Thanks to an evaluation board, designers can gain even more familiarity with the device and the PMBus command set. The evaluation board can be evaluated using pin-strap jumpers and an oscilloscope or by using Windows-based GUI evaluation software and a USB cable.
The ZL2005 provides output voltages from 0.6 to 5.5 V from input voltages between 3 and 14 V. Its internal drivers support load currents of up to 25 A. Initial tolerance of the internal voltage reference is less than 0.4%, and it's guaranteed to be 1% over line, load, and temperature conditions. The total output accuracy is guaranteed to be within 3% of configured output voltage, including transient variations, given adequate design of the output filter stage.
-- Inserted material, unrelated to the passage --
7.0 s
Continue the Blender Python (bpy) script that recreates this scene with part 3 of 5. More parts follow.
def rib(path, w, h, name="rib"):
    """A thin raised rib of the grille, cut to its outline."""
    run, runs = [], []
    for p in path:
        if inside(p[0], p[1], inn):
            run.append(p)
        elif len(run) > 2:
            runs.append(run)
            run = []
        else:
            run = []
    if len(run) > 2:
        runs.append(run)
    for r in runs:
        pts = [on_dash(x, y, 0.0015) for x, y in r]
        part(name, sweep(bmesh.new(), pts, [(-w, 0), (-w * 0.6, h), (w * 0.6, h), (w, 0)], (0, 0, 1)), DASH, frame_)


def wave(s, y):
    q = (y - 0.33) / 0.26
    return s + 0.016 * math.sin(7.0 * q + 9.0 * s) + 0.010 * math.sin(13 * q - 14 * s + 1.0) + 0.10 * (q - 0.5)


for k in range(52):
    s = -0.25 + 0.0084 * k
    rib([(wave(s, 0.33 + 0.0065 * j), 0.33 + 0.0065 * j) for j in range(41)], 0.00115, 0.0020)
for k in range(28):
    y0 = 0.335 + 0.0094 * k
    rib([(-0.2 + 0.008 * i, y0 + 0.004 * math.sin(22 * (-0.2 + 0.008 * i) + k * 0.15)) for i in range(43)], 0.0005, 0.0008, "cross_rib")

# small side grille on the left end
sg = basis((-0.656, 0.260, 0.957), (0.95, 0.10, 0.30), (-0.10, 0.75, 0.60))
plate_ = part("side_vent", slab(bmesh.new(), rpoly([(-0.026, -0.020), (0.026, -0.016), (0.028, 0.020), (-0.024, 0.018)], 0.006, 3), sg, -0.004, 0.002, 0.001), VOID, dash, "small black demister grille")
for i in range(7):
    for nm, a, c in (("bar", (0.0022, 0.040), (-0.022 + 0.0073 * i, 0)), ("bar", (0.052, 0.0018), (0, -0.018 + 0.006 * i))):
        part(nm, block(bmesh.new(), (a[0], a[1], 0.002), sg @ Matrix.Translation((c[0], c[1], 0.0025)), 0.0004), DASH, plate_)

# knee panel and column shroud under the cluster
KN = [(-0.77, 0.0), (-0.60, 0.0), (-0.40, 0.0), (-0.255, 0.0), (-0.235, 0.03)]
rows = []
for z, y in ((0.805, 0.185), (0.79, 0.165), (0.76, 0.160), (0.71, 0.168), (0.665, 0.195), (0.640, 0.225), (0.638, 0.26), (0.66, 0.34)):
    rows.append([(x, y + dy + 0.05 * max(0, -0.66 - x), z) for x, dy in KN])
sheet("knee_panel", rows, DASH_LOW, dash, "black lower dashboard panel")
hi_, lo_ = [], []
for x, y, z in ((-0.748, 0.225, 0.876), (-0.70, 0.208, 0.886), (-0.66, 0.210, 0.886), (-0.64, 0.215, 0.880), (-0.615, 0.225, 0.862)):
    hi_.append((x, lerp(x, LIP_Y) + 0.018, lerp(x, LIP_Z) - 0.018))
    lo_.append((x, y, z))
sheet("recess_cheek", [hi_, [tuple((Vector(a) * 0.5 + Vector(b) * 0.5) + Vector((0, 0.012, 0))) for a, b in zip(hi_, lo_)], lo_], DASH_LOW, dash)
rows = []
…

The ZL2005 can be configured for switching frequencies between 200 kHz and 2 MHz. The internal oscillator accuracy is specified at ±5%. Output voltage ripple is primarily determined by the switching frequency and the design of the power train, including the output inductor and filter capacitance. A good design will exhibit an output ripple of less than 1% of the output voltage.
Connecting multiple ZL2005s in parallel yields higher total output current capability. Current sharing is primarily passive between paralleled channels thanks to the programmed source V-I characteristic.
Residual current errors can be nulled via the bus with small changes in the assigned set points of the channels. If a phase offset is desired between paralleled channels, multiple ZL2005s can be configured to start their switching cycles at 22.5° increments.
The IC comes in a 6- by 6-mm MLF package. Pricing starts at $4.25 in lots of 1000.